→ **STATED PROBLEM**
For each line that holds "Blender", copy the line out.
----------------------------------------
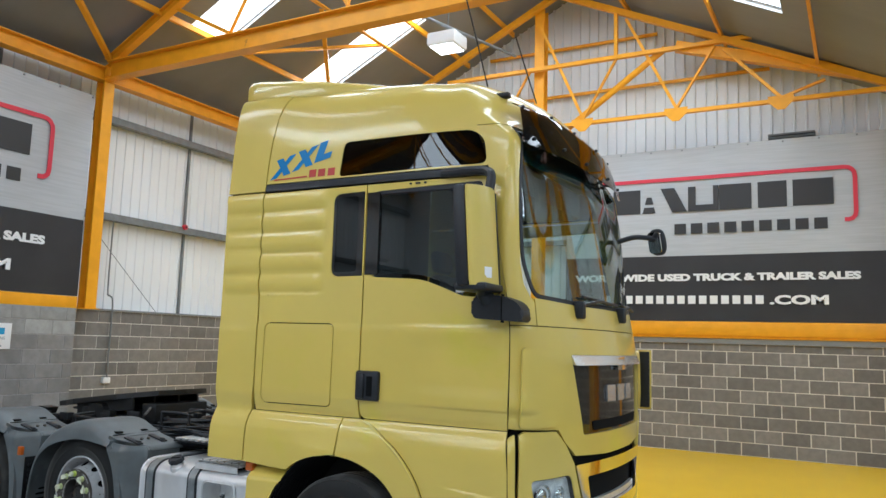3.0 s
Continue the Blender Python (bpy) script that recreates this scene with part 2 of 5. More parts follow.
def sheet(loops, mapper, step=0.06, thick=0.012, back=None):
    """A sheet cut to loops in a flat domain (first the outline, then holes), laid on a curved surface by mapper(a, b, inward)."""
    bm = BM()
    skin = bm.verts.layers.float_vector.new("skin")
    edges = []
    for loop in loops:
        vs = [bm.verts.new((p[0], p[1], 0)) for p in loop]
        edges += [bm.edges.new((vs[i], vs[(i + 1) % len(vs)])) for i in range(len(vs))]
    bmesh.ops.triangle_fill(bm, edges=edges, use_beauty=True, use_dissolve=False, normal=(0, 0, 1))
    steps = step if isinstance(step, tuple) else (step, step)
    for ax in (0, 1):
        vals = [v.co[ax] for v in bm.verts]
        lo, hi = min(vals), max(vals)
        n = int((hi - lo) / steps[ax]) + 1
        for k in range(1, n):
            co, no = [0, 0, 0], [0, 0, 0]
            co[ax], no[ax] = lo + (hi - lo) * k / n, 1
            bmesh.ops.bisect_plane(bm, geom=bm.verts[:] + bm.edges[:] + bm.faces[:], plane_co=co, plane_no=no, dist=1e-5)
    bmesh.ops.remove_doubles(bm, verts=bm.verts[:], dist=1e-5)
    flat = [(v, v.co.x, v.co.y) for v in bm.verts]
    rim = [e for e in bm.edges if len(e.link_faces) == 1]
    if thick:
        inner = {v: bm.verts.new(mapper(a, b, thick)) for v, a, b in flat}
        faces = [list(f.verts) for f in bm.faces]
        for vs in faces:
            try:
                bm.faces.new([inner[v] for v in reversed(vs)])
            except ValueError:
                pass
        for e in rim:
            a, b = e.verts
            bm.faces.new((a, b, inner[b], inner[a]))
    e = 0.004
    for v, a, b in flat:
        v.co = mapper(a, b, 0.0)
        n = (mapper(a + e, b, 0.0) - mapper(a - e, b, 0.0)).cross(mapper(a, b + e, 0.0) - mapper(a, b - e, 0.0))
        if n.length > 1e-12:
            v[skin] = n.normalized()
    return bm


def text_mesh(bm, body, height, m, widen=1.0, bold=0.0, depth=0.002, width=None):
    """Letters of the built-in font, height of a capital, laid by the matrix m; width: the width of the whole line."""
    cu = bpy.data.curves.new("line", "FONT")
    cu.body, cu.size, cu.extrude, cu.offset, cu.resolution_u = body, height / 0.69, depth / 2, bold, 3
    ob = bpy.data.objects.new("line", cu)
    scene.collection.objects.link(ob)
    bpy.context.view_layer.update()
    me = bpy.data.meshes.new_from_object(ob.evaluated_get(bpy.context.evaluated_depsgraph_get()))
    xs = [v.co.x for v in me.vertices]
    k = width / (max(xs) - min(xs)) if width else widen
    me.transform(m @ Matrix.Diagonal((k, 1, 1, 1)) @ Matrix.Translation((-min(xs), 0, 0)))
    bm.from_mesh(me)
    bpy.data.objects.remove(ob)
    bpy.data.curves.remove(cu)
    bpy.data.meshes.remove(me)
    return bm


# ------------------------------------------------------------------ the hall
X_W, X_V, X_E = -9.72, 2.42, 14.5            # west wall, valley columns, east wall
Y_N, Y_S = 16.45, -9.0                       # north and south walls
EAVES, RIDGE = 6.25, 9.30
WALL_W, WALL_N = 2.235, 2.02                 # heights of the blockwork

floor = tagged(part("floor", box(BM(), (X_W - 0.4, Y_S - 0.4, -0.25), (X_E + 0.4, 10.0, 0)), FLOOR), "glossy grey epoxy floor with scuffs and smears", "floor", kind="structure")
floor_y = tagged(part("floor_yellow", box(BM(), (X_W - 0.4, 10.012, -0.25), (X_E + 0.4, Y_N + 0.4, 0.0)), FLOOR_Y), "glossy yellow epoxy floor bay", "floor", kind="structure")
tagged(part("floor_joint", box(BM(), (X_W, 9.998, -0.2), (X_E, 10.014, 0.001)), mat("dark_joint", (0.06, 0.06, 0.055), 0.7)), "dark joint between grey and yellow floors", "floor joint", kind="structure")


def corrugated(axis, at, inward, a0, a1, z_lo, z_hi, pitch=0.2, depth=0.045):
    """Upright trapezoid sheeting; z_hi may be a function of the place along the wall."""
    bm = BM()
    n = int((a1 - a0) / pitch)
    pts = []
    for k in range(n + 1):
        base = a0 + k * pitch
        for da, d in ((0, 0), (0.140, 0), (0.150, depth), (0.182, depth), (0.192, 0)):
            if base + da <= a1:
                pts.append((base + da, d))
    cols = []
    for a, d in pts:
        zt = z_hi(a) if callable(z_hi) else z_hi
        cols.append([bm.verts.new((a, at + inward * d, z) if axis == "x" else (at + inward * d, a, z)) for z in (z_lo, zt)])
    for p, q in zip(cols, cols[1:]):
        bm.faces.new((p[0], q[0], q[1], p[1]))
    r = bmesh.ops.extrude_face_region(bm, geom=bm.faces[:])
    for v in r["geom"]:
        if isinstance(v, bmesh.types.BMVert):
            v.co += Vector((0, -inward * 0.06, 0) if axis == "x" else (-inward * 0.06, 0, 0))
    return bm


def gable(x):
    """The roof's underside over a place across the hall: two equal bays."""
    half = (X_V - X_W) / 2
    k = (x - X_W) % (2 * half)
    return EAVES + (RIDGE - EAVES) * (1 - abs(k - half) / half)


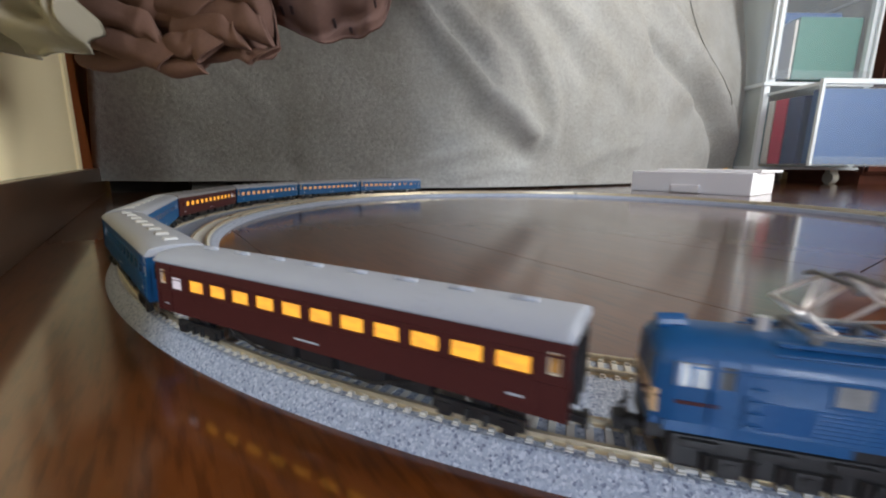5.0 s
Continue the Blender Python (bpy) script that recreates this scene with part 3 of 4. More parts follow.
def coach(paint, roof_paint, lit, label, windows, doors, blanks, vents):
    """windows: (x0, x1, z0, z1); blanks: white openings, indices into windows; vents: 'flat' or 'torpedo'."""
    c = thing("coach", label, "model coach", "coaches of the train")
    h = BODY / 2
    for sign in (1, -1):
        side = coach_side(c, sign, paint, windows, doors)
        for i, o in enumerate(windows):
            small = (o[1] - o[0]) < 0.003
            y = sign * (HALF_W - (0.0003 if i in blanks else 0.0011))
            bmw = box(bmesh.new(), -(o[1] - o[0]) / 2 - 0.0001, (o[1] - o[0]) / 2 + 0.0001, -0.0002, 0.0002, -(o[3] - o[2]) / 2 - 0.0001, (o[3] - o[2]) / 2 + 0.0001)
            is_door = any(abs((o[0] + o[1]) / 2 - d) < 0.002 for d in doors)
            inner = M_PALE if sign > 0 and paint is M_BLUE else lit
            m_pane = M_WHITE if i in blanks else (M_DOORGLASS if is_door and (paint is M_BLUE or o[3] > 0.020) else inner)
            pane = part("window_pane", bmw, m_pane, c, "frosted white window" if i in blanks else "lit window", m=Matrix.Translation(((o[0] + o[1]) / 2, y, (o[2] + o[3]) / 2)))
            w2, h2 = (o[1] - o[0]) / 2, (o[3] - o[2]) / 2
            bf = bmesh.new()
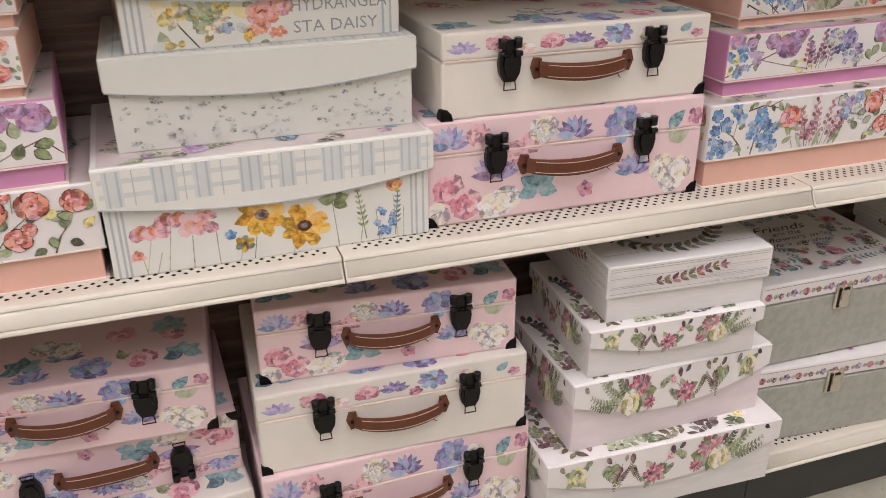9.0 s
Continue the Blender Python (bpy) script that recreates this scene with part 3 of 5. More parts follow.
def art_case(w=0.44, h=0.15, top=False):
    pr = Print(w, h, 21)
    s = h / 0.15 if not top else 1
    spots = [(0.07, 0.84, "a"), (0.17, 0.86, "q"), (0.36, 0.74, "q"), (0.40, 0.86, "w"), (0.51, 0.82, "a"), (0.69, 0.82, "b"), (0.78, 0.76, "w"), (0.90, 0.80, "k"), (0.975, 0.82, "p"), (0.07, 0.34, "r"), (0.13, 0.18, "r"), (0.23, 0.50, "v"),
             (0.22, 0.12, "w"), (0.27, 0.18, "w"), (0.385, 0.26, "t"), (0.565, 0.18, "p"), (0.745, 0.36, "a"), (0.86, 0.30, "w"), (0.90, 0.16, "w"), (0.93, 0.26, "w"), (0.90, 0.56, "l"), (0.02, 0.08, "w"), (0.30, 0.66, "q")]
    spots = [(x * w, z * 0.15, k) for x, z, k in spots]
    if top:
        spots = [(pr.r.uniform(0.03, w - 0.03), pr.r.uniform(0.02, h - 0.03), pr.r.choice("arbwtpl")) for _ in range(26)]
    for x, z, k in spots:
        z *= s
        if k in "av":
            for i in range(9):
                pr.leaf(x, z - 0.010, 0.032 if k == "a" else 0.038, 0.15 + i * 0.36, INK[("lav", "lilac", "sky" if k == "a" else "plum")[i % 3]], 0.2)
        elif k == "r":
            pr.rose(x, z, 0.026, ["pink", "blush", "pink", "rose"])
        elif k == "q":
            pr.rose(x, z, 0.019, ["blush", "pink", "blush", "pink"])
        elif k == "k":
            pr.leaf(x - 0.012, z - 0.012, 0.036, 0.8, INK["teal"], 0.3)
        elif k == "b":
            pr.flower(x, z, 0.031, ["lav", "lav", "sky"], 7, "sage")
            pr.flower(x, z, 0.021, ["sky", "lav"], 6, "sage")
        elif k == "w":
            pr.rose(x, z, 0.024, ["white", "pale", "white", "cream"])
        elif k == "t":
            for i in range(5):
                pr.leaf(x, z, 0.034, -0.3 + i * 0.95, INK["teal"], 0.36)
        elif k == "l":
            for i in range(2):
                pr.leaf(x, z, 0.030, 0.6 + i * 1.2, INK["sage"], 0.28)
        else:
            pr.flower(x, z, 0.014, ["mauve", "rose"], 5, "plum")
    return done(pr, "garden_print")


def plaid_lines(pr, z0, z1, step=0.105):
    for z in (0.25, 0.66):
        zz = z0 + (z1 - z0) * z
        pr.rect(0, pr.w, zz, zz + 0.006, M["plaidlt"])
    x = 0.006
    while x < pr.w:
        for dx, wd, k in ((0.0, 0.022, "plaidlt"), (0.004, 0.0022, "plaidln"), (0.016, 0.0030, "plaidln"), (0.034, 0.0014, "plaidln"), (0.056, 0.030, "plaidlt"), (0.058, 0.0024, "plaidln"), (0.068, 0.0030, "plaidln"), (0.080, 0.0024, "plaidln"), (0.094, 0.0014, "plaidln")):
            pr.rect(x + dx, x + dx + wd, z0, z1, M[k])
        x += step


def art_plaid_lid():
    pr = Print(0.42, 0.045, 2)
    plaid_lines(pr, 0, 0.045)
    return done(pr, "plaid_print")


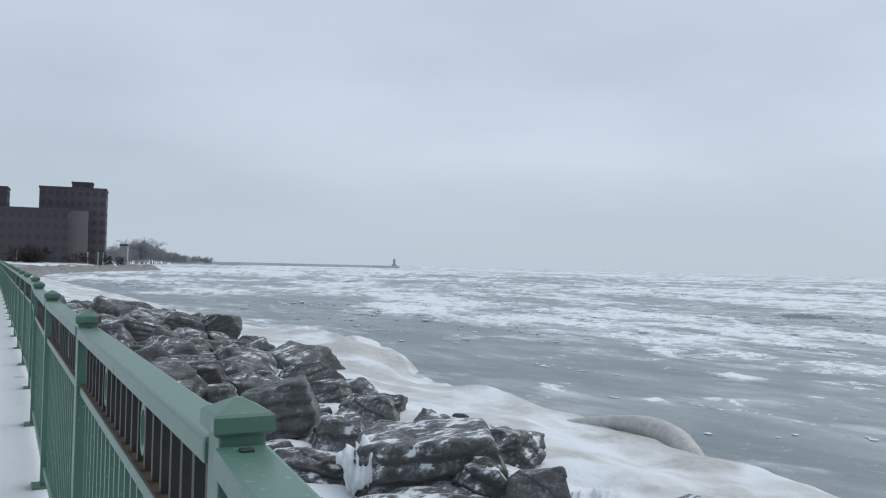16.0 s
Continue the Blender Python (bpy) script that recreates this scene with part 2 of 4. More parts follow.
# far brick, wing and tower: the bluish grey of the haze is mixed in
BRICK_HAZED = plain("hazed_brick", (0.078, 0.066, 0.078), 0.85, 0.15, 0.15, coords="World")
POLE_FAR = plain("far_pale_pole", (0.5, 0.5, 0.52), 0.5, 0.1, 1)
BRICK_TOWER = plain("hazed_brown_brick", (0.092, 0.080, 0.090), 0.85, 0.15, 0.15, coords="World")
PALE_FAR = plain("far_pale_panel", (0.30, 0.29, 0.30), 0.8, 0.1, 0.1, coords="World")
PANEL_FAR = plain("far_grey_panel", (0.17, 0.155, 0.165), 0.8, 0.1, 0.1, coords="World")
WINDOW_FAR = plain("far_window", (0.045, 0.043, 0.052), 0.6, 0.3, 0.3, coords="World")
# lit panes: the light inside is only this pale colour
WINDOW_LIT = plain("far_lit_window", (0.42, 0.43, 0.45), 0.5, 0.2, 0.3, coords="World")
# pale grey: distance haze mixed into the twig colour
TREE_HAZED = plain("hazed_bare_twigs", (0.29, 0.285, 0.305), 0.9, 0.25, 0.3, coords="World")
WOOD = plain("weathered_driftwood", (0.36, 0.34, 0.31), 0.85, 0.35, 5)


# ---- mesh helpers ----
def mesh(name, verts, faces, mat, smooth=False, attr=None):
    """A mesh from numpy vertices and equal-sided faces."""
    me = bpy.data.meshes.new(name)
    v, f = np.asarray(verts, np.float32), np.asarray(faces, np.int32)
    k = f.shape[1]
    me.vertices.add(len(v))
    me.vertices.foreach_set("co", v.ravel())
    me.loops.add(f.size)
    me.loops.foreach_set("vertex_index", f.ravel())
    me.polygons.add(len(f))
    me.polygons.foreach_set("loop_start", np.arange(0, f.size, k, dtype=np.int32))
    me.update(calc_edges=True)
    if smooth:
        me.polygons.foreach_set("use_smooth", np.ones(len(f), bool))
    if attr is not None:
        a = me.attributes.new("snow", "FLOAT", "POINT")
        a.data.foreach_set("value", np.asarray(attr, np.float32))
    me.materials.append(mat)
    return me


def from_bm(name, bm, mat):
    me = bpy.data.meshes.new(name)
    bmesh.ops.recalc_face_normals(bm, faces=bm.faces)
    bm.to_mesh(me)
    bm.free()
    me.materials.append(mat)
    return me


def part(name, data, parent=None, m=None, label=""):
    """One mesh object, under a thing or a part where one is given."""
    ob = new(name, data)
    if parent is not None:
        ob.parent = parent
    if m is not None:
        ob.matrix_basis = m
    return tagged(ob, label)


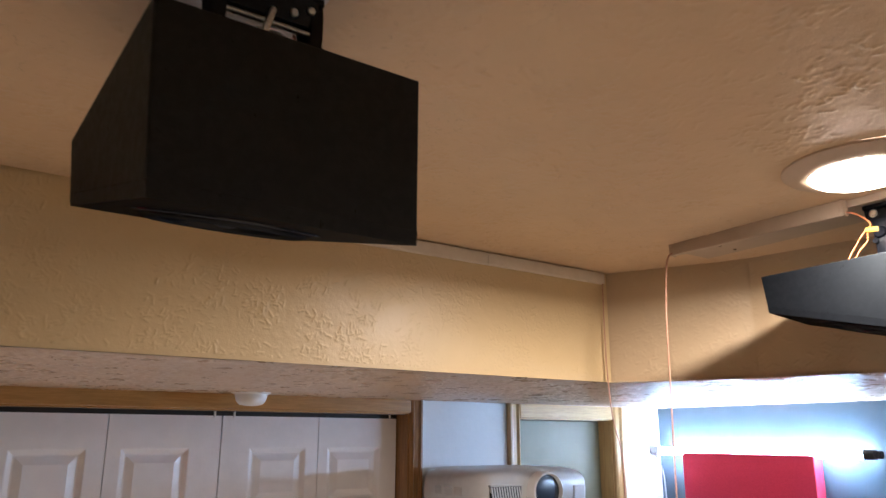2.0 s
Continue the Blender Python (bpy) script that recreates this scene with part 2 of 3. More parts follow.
----------------------------------------
→ **TASK SOLUTION**
Continue the Blender Python (bpy) script that recreates this scene with part 2 of 5. More parts follow.
Continue the Blender Python (bpy) script that recreates this scene with part 3 of 4. More parts follow.
Continue the Blender Python (bpy) script that recreates this scene with part 3 of 5. More parts follow.
Continue the Blender Python (bpy) script that recreates this scene with part 2 of 4. More parts follow.
Continue the Blender Python (bpy) script that recreates this scene with part 2 of 3. More parts follow.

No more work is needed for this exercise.